Active harmonic filters (AHFs) are advanced power quality devices designed to reduce harmonic distortion and improve power quality in electrical systems. Harmonic distortion is caused by the presence of non-linear loads in a power system, such as computers, variable frequency drives, and other electronic devices. These non-linear loads introduce harmonic currents into the system, which can lead to voltage distortion, overheating of equipment, and increased losses.
Active harmonic filters work by actively monitoring the current waveform of the electrical system and injecting equal and opposite harmonic currents to cancel out the harmonic components, thereby mitigating the harmful effects of harmonics. Here's how they achieve this and improve power quality:
Current Sensing and Monitoring: Active harmonic filters continuously monitor the current waveform of the system using sensors or current transformers. These sensors provide real-time information about the harmonic content and other power quality issues in the system.
Harmonic Detection: The active harmonic filter analyzes the current waveform to detect the presence and amplitude of harmonic frequencies. It identifies the specific harmonic orders that need to be mitigated.
Current Injection: Once the active harmonic filter identifies the harmonics, it generates and injects equal but opposite currents at those harmonic frequencies into the system. These injected currents are designed to cancel out the harmonic currents generated by non-linear loads.
Instantaneous Compensation: Active harmonic filters provide instantaneous compensation, reacting quickly to changes in the system's harmonic content. This rapid response ensures that the harmonic distortion is minimized in real time.
Adaptive Control: Many advanced active harmonic filters employ adaptive control algorithms that adjust the compensation strategy based on the changing load conditions and harmonic profiles of the system. This adaptability ensures effective harmonic mitigation across varying operating conditions.
Improved Power Quality: By canceling out harmonic currents, active harmonic filters reduce the harmonic distortion in the system.

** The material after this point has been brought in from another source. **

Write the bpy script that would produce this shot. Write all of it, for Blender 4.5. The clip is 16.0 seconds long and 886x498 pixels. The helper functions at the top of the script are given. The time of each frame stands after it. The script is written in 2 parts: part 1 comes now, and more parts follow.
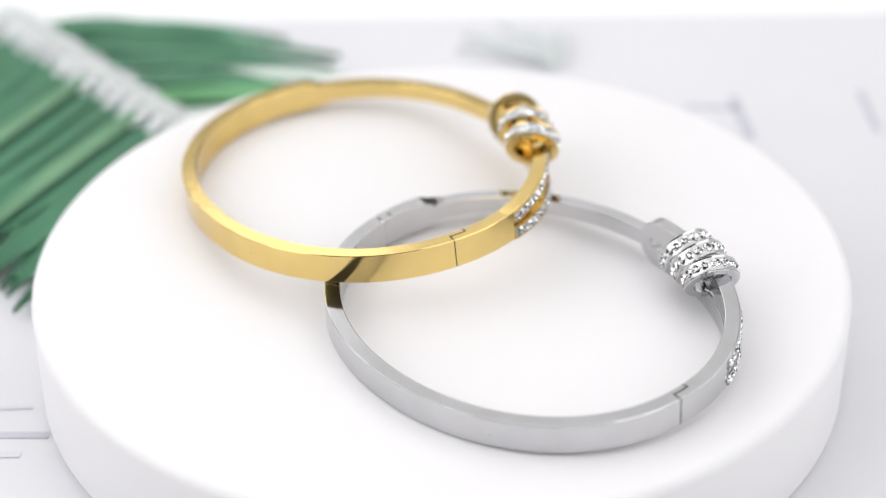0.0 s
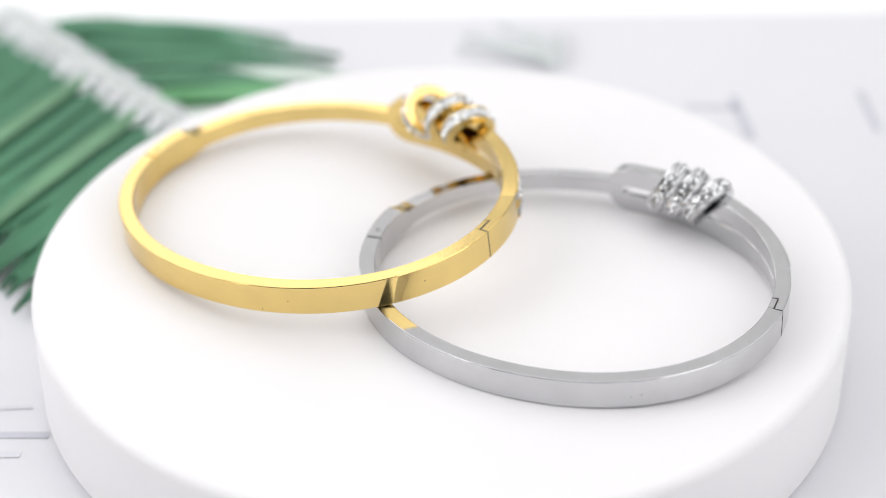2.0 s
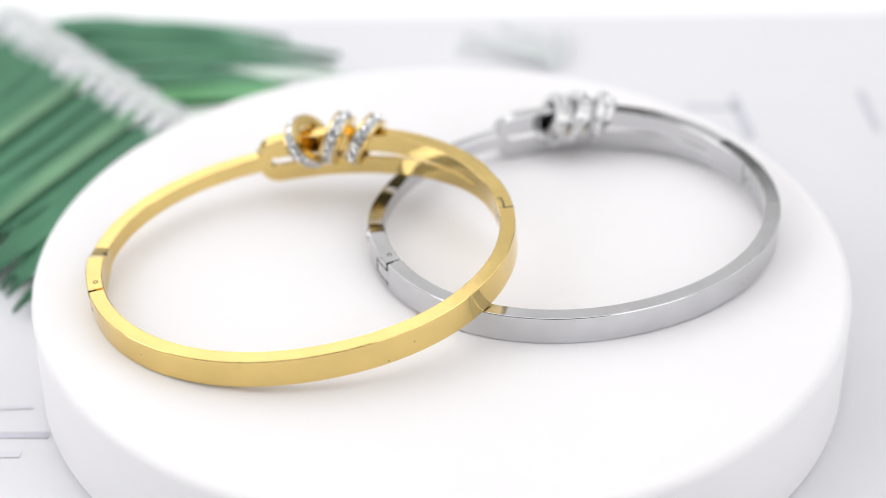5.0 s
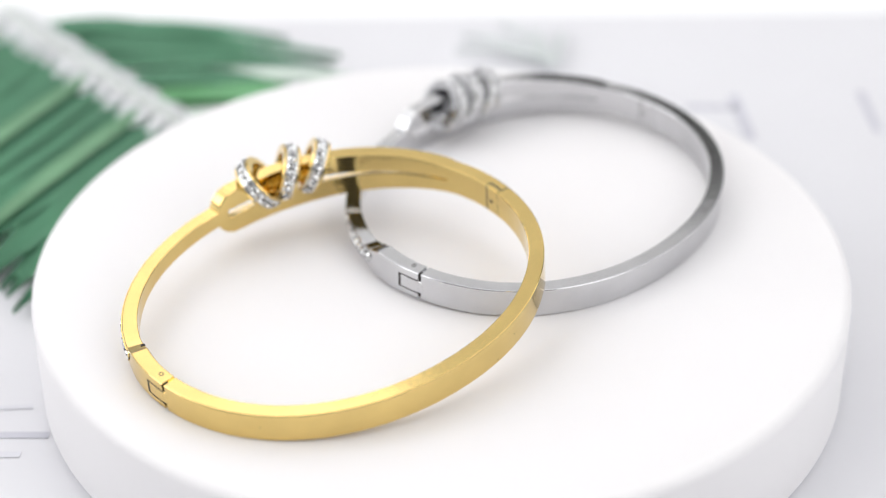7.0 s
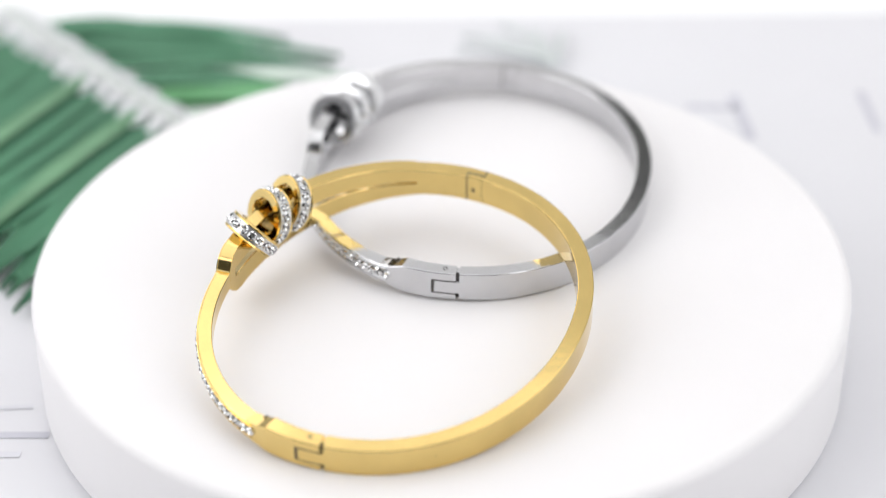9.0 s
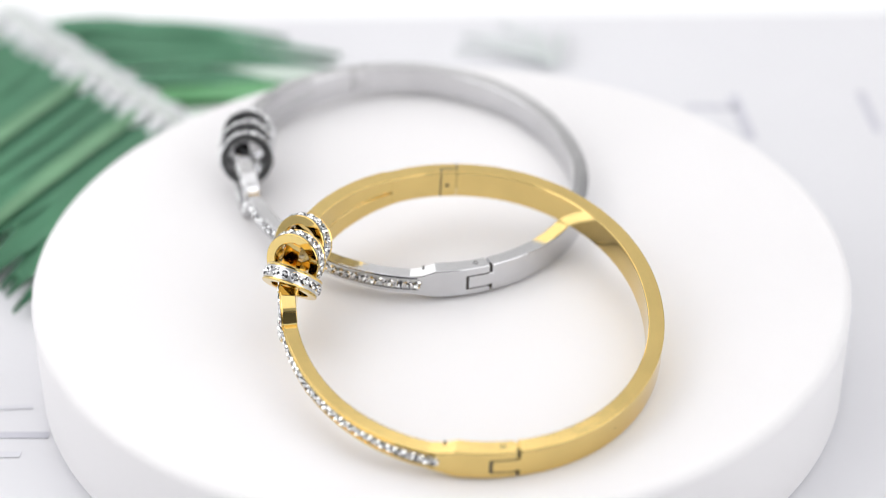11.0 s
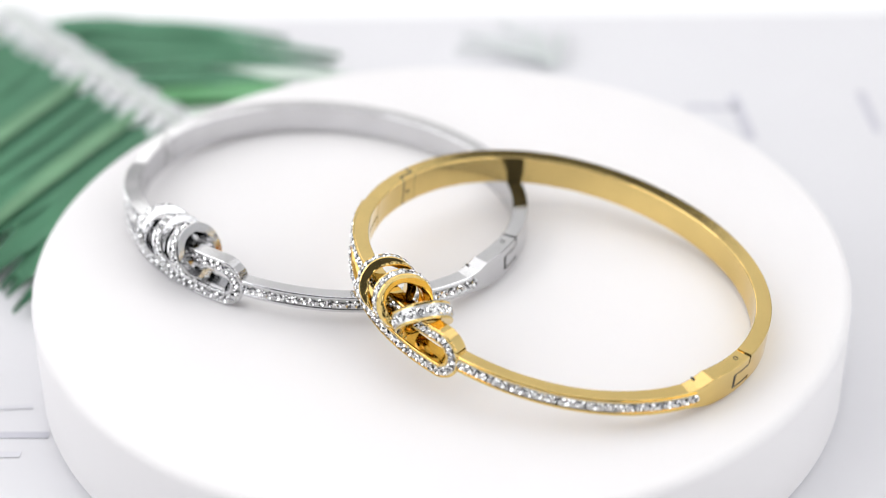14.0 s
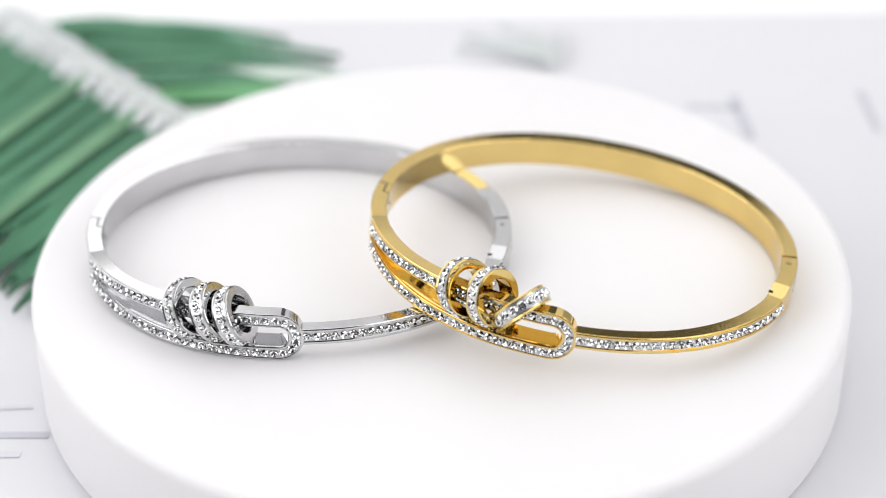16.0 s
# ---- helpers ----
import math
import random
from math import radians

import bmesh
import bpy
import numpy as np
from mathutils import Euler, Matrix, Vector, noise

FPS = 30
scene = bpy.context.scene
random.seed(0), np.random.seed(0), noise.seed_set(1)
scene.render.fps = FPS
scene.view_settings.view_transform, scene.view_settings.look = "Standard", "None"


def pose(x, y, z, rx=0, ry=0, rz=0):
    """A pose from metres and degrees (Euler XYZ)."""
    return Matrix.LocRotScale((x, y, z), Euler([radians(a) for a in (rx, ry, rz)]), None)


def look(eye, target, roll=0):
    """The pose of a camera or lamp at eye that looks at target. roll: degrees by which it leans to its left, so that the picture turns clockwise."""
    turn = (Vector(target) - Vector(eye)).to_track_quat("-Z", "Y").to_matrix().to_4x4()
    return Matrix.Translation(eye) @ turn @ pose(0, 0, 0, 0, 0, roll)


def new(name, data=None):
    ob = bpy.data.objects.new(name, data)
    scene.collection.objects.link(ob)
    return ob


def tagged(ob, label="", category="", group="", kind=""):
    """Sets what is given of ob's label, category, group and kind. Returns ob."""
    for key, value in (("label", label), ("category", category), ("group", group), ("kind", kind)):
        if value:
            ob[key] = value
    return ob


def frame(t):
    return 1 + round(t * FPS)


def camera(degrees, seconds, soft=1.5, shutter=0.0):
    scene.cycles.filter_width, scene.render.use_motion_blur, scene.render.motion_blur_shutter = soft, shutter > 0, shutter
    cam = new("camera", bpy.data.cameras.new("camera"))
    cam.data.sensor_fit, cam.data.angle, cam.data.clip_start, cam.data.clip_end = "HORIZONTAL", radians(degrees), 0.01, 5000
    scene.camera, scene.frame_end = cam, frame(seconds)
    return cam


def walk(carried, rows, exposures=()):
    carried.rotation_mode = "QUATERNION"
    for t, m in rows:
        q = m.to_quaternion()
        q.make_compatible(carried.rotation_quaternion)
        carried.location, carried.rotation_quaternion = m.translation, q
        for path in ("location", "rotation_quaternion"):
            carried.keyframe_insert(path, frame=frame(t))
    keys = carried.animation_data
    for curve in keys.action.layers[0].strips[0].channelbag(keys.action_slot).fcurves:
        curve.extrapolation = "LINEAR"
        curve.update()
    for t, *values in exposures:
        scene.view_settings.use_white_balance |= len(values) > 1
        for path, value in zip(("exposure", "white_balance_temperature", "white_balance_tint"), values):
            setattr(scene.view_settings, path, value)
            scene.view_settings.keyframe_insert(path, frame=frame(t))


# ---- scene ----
# A slowly turning white display podium with two crystal bangles, filmed close by a still camera.
MM = 0.001
SECONDS = 16.0

# ---- camera ----
cam = camera(21.757, SECONDS, soft=0.7)
cam.data.dof.use_dof = True
cam.data.dof.focus_distance = 0.315
cam.data.dof.aperture_fstop = 10.3
CAM = Matrix.Translation((-0.00006, -0.27916, 0.18663)) @ pose(0, 0, 0, 90 - 33.461, 0, -0.069) @ pose(0, 0, 0, 0, 0, -0.548)
walk(cam, [(0.0, CAM), (SECONDS, CAM)])

# ---- light: a white photo tent with soft panels ----
world = bpy.data.worlds.new("studio")
scene.world = world
world.use_nodes = True
world.node_tree.nodes["Background"].inputs["Color"].default_value = (0.93, 0.96, 1.0, 1)
world.node_tree.nodes["Background"].inputs["Strength"].default_value = 0.35
scene.view_settings.exposure = 0.0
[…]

This leads to improved power quality, including reduced voltage distortion and flicker, which can help prevent equipment malfunction, overheating, and premature failures.
Compliance with Standards: Electrical systems must adhere to power quality standards set by organizations such as IEEE and IEC. The use of active harmonic filters can help businesses and industries meet these standards by maintaining acceptable levels of harmonic distortion and other power quality parameters.
Energy Efficiency: Reducing harmonic distortion also results in reduced losses in the electrical system. By mitigating harmonics, active harmonic filters contribute to energy savings and lower operational costs.
Mitigation of Penalties: In some regions, utilities impose penalties on consumers for exceeding certain harmonic distortion limits. Using active harmonic filters can help businesses avoid these penalties.
Scalability: Active harmonic filters can be designed to handle a wide range of system sizes and harmonic loads. They can be integrated into both low-voltage and medium-voltage systems, making them adaptable to various industrial and commercial applications.
In summary, active harmonic filters actively monitor and counteract harmonic currents in electrical systems, resulting in reduced harmonic distortion, improved power quality, enhanced equipment lifespan, and potential energy savings.